» THE PROBLEM:
Output exactly, and only, the lines from the line containing "5. More parts follow." through the line containing "vee_garland(d, 2, 22, 50, 24)", both included.

» PROVIDED RECORDS:

═══

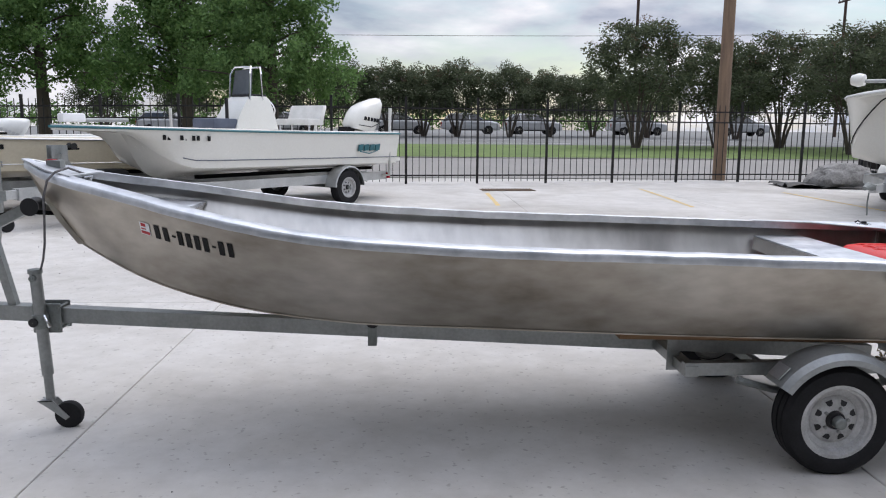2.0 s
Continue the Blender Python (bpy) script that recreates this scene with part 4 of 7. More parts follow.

═══

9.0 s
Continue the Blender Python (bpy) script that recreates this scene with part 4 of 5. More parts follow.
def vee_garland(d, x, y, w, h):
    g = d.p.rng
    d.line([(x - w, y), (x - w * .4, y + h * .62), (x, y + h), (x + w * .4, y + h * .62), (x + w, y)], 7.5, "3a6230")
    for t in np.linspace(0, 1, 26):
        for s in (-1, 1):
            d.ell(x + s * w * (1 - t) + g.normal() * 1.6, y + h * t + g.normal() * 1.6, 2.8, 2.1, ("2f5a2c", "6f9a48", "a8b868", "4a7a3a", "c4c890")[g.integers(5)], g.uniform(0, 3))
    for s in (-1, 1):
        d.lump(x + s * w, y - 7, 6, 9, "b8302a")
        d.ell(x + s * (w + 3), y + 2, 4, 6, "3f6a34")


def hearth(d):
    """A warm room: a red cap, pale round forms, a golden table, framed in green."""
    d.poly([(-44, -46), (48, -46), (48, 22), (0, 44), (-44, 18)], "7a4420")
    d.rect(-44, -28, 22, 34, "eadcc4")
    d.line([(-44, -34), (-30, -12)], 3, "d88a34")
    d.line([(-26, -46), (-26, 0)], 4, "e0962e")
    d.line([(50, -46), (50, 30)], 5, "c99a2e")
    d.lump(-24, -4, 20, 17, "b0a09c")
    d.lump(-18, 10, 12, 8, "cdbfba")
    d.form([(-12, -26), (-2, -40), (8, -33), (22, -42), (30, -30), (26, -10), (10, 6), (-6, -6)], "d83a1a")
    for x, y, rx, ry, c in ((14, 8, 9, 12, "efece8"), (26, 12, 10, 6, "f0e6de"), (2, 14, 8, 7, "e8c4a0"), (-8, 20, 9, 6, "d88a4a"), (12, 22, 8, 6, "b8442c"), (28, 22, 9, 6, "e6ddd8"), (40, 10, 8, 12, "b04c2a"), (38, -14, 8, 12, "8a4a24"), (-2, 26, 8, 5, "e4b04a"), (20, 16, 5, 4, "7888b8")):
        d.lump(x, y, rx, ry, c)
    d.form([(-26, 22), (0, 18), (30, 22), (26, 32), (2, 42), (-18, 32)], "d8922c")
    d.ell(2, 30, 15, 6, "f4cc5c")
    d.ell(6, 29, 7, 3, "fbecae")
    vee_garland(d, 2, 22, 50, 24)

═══

» RESULT OF THIS TASK:
Continue the Blender Python (bpy) script that recreates this scene with part 4 of 5. More parts follow.
def vee_garland(d, x, y, w, h):
    g = d.p.rng
    d.line([(x - w, y), (x - w * .4, y + h * .62), (x, y + h), (x + w * .4, y + h * .62), (x + w, y)], 7.5, "3a6230")
    for t in np.linspace(0, 1, 26):
        for s in (-1, 1):
            d.ell(x + s * w * (1 - t) + g.normal() * 1.6, y + h * t + g.normal() * 1.6, 2.8, 2.1, ("2f5a2c", "6f9a48", "a8b868", "4a7a3a", "c4c890")[g.integers(5)], g.uniform(0, 3))
    for s in (-1, 1):
        d.lump(x + s * w, y - 7, 6, 9, "b8302a")
        d.ell(x + s * (w + 3), y + 2, 4, 6, "3f6a34")


def hearth(d):
    """A warm room: a red cap, pale round forms, a golden table, framed in green."""
    d.poly([(-44, -46), (48, -46), (48, 22), (0, 44), (-44, 18)], "7a4420")
    d.rect(-44, -28, 22, 34, "eadcc4")
    d.line([(-44, -34), (-30, -12)], 3, "d88a34")
    d.line([(-26, -46), (-26, 0)], 4, "e0962e")
    d.line([(50, -46), (50, 30)], 5, "c99a2e")
    d.lump(-24, -4, 20, 17, "b0a09c")
    d.lump(-18, 10, 12, 8, "cdbfba")
    d.form([(-12, -26), (-2, -40), (8, -33), (22, -42), (30, -30), (26, -10), (10, 6), (-6, -6)], "d83a1a")
    for x, y, rx, ry, c in ((14, 8, 9, 12, "efece8"), (26, 12, 10, 6, "f0e6de"), (2, 14, 8, 7, "e8c4a0"), (-8, 20, 9, 6, "d88a4a"), (12, 22, 8, 6, "b8442c"), (28, 22, 9, 6, "e6ddd8"), (40, 10, 8, 12, "b04c2a"), (38, -14, 8, 12, "8a4a24"), (-2, 26, 8, 5, "e4b04a"), (20, 16, 5, 4, "7888b8")):
        d.lump(x, y, rx, ry, c)
    d.form([(-26, 22), (0, 18), (30, 22), (26, 32), (2, 42), (-18, 32)], "d8922c")
    d.ell(2, 30, 15, 6, "f4cc5c")
    d.ell(6, 29, 7, 3, "fbecae")
    vee_garland(d, 2, 22, 50, 24)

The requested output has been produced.